Step 6. We are now ready to reconfigure (in my case) vCD. In order to get the new certificate store into vCD, we need to run the configure script in unattended mode. The script I use is as follows but you may need to change it depending on your lab setup. I have installed Postgres on my vCD server so you may have to adjust if you using Oracle or MSSQL. (If you are, you should consider switching to Postgres as support for Oracle is already depreciated in 9.1 and MSSQL will be depreciated in the next release!
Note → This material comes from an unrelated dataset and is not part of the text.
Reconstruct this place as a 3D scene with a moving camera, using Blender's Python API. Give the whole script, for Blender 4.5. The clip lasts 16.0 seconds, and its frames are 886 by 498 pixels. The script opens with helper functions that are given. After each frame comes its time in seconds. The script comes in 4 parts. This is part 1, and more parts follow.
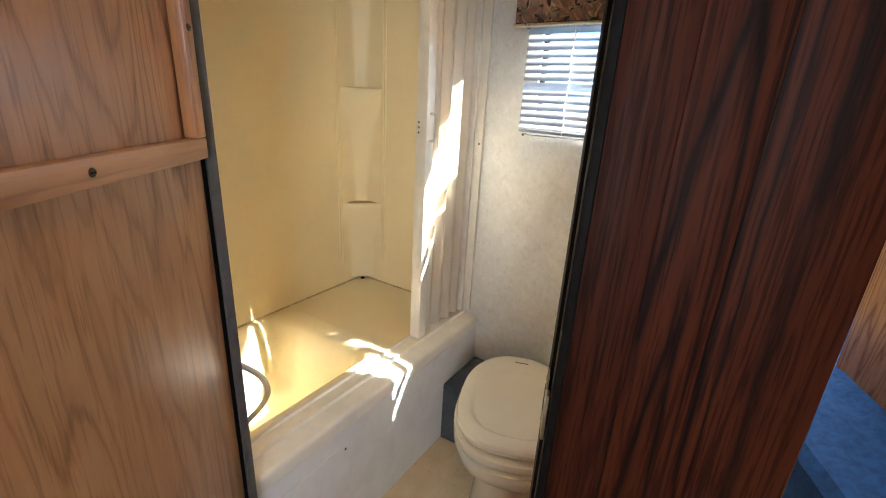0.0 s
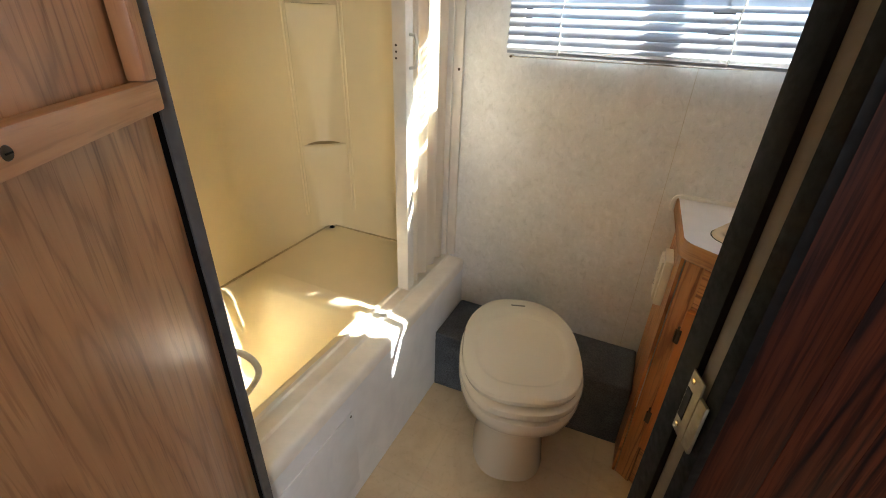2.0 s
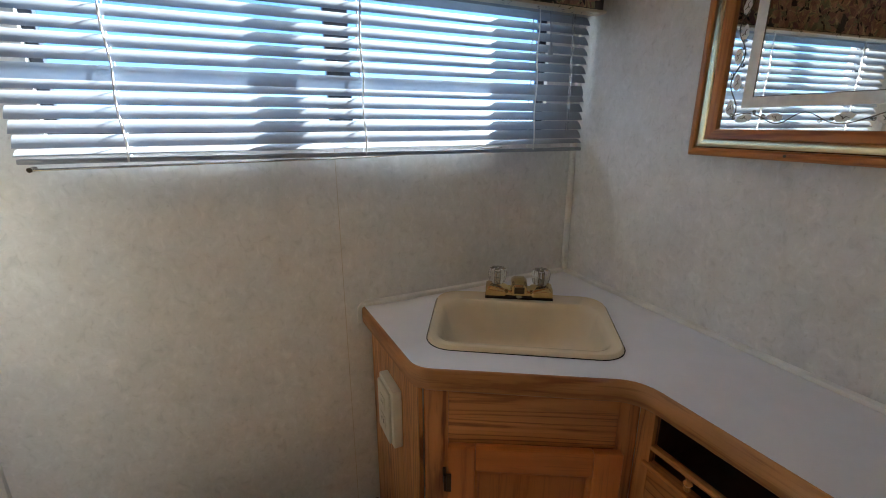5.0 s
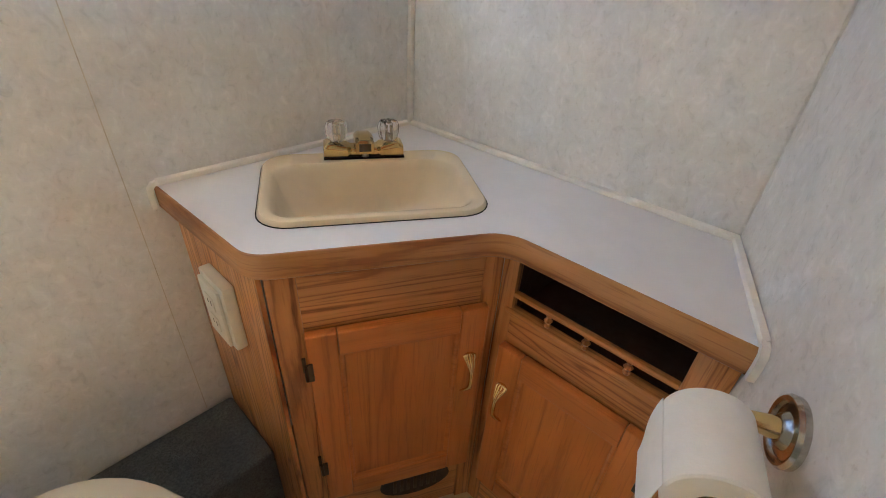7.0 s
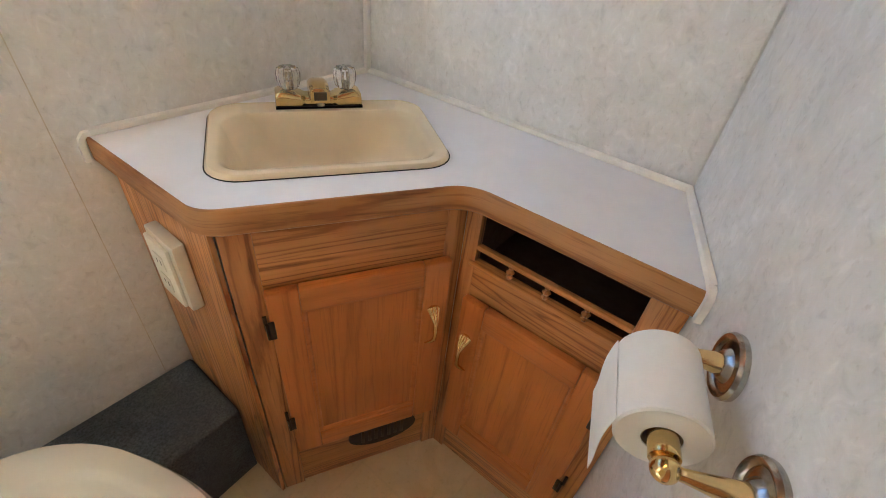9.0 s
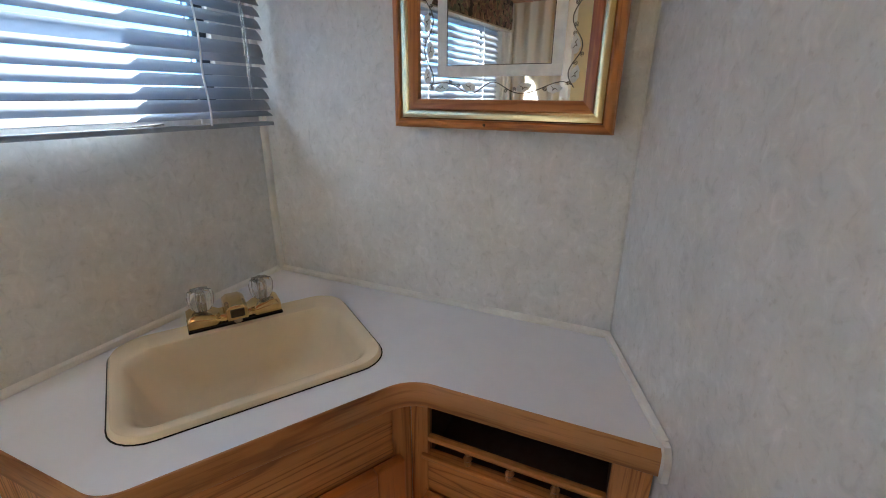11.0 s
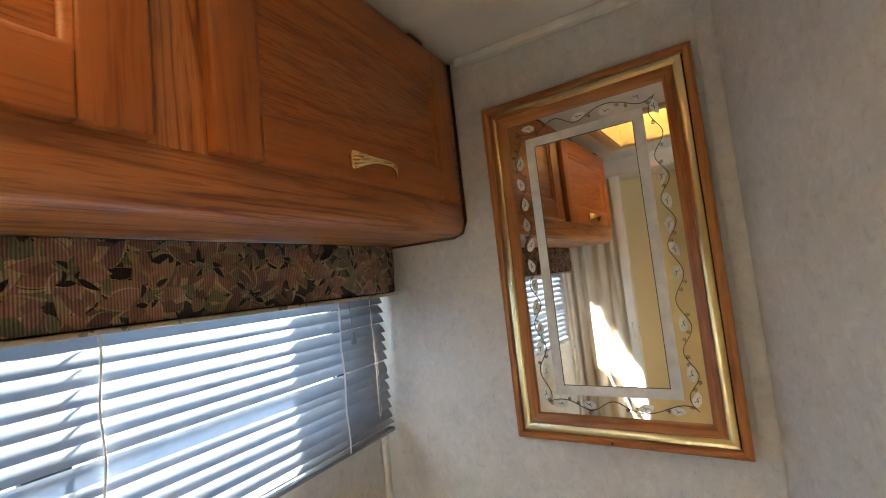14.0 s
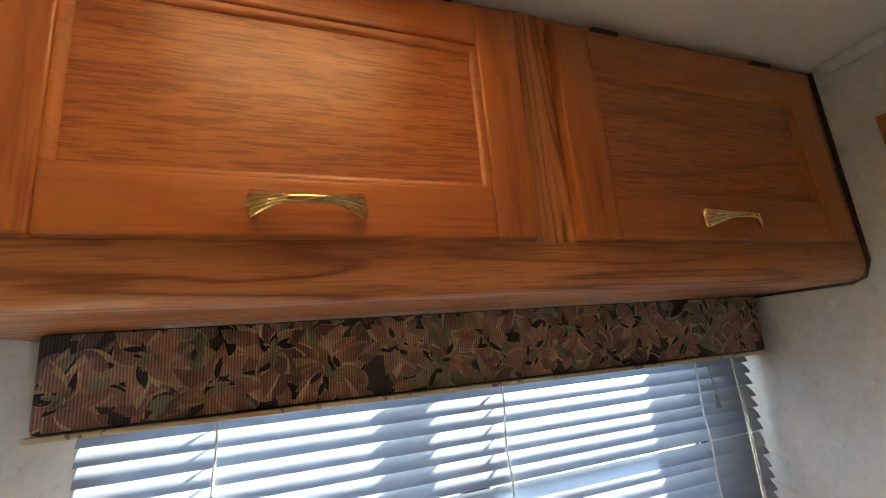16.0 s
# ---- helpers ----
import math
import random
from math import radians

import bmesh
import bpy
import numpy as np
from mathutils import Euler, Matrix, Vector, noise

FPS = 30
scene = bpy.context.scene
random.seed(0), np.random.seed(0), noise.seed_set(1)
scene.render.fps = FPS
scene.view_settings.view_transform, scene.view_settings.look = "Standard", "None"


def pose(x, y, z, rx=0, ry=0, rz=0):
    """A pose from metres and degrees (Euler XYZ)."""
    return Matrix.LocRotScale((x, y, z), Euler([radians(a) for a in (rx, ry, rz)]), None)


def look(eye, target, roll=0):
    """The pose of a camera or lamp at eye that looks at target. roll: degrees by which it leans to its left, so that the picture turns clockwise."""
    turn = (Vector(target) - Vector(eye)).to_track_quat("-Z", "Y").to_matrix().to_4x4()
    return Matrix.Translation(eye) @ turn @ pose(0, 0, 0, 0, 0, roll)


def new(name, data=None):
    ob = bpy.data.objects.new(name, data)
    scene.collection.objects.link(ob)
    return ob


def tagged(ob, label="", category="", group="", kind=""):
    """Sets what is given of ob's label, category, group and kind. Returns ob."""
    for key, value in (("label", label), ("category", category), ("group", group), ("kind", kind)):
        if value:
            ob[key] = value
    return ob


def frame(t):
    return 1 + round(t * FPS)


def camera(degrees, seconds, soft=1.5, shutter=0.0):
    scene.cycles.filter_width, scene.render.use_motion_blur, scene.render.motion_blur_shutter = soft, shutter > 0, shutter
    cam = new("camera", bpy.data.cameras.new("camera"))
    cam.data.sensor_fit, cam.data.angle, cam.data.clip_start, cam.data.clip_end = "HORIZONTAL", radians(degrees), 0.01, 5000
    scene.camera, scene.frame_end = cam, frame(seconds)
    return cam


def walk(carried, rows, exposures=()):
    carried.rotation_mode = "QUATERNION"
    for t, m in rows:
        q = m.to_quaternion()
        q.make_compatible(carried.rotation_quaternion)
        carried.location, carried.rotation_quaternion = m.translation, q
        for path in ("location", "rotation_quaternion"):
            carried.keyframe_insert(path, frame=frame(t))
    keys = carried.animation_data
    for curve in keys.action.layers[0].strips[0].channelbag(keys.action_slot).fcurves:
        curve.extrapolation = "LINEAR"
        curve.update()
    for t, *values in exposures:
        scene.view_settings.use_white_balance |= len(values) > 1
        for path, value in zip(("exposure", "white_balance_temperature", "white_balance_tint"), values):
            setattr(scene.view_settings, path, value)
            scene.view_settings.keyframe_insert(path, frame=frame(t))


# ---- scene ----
cam = camera(91.2, 16.0, soft=1.0)
PATH = [
    (0, (0.566, 0.624, 1.238), (-0.457, 2.211, 0.578), 3.1),
    (0.5, (0.487, 0.687, 1.255), (-0.442, 2.337, 0.61), 2.2),
    (1, (0.434, 0.693, 1.256), (-0.44, 2.373, 0.614), 2.5),
    (1.5, (0.399, 0.681, 1.258), (-0.428, 2.384, 0.613), 1.9),
    (2, (0.389, 0.671, 1.231), (-0.352, 2.271, 0.287), 1.9),
    (2.5, (0.357, 0.672, 1.207), (-0.208, 2.321, 0.226), 3.8),
    (3, (0.305, 0.703, 1.227), (-0.053, 2.536, 0.514), 0.0),
    (3.5, (0.239, 0.851, 1.245), (0.185, 2.786, 0.741), -4.8),
    (4, (0.262, 0.987, 1.214), (0.583, 2.903, 0.736), -4.7),
    (4.5, (0.279, 1.061, 1.211), (0.901, 2.891, 0.697), -3.1),
    (4.7, (0.273, 1.067, 1.21), (0.97, 2.865, 0.68), -1.7),
    (6.8, (0.331, 1.186, 1.143), (1.625, 2.357, 0.167), 3.0),
    (7, (0.333, 1.194, 1.135), (1.596, 2.304, 0.052), 3.9),
    (7.5, (0.335, 1.192, 1.12), (1.55, 2.194, -0.113), 4.7),
    (8, (0.338, 1.191, 1.12), (1.549, 2.145, -0.154), 5.1),
    (8.2, (0.336, 1.192, 1.121), (1.552, 2.132, -0.159), 5.3),
    (10.3, (0.336, 1.201, 1.162), (1.888, 2.164, 0.347), 3.1),
    (10.5, (0.339, 1.208, 1.188), (1.935, 2.179, 0.472), 1.4),
    (11, (0.354, 1.233, 1.202), (2.071, 2.011, 0.534), 0.4),
    (11.5, (0.341, 1.297, 1.25), (2.165, 1.908, 0.703), 1.1),
    (12, (0.317, 1.339, 1.329), (2.19, 1.919, 0.936), -0.5),
    (12.5, (0.312, 1.333, 1.41), (2.198, 1.978, 1.245), -4.0),
    (13, (0.297, 1.335, 1.439), (2.16, 2.06, 1.436), -4.4),
    (13.5, (0.275, 1.322, 1.459), (2.051, 2.233, 1.571), -6.0),
    (14, (0.264, 1.323, 1.461), (2.002, 2.302, 1.611), -6.1),
    (14.5, (0.23, 1.323, 1.481), (1.733, 2.61, 1.773), -8.1),
    (15, (0.217, 1.32, 1.495), (1.363, 2.918, 1.861), -6.5),
    (15.5, (0.203, 1.318, 1.501), (1.105, 3.05, 1.936), -6.2),
    (16, (0.195, 1.309, 1.5), (0.884, 3.131, 1.954), -5.0),
]
walk(cam, [(t, look(eye, target, roll)) for t, eye, target, roll in PATH],
     exposures=[(0, 4.25, 5980, 3), (0.5, 4.25, 5930, 3), (1.1, 4.0, 5980, 3), (1.6, 3.9, 6030, 3), (2.6, 4.25, 5980, 3), (3.3, 3.9, 5730, 3), (4.5, 3.45, 5380, 3), (6.8, 4.35, 5380, 3), (7.5, 4.75, 5380, 3), (8.2, 4.8, 5380, 3),
                (10.3, 4.45, 5230, 3), (11.0, 3.95, 5180, 3), (11.6, 3.85, 5230, 3), (12.4, 3.6, 5530, 3), (13.0, 3.85, 5680, 3), (13.7, 4.1, 5730, 3), (16, 3.95, 5680, 3)])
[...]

This is good news as VMware moves to making vCD available as an appliance.)

Stop vCD:

service vmware-vcd stop

Update the configuration:

/opt/vmware/vcloud-director/bin/configure \
-cons 192.168.20.83 \
--console-proxy-port-https 8443 \
-ip 192.168.20.83 \
--primary-port-http 80 \
--primary-port-https 443 \
-dbhost vcd-dc1-003.local -dbport 5432 -dbtype postgres -dbname vcloud -dbuser vcloud -dbpassword 'vcloudpass' \
-k /tmp/certs.ks \
-w 'ChangeMe' \
-loghost vrli-dc1.local \
-logport 514 \
-g \
--enable-ceip true \
-unattended

Start vCD:

service vmware-vcd start

And that’s it. Give vCD a minute or two to get going and then open a new browser session to your instance. It should be nice and secure now.